My older son was left with a friend for the first time at 2 1/2 and my younger one is 3 1/2 and has never been without dh or I. I'm sure if we had had family around they would have been left with them a bit, but our families are on the other coast and we don't really have the money for extra child care. Plus, I haven't ever really had the hankering to be away from them. There have been times, like for dentist appointments, that I wish it were easy to just call up our regular person and drop him (or them) off for a couple of hours. But when you don't have a regular person it seems easier to just make sure one of us can cover for the other.
Until recently I never felt like I needed any sort of date night thing. I don't exactly feel like I need it now, but for the last couple of months, I've been studying after the kids go to bed for a test that's still three weeks away. It has been fairly grueling and I haven't had almost any time with dh alone. Before studying, I was fine with us hanging out for the couple of hours after the kids went to sleep.

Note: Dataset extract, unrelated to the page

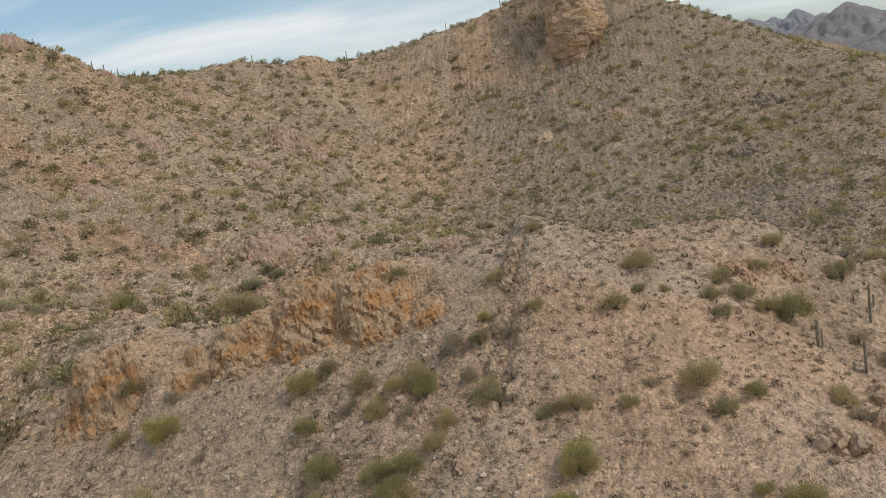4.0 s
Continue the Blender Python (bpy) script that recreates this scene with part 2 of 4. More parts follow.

My older one did great when he started school, never cried or worried about us leaving. But my little one is more worried about where I am, like if he doesn't see me right away he gets a little freaked. And I tried a couple of times to leave him in the Y play area, which he thought looked like great fun, but he didn't want to be there without me. So, I'm a little worried about leaving him for preschool in september if we manage to come up with the money for it. His teacher would be a close friend of mine who he really likes, so my fingers are crossed...
eta: I am the only one I know IRL who doesn't use babysitters or other childcare almost ever, but I think I may also be one of the oldest of the moms I know. (I'm 42.) Dh and I had a long stretch of freedom before we had kids and I think we're both just more interested in being with the kids than going out and doing other stuff. A lot of my younger friends, I think, kind of have to work that stuff into their lives with their kids. My mom was 19 when I was born and had no money, so I wasn't with babysitters a whole lot when she wasn't working, but I was at all the parties with her and slept many nights under barroom tables with the children of her friends, which I actually remember as a great thing! So, while my friends look at me like I'm deprived for never getting out, I don't think that's quite right. I'm just at a different place.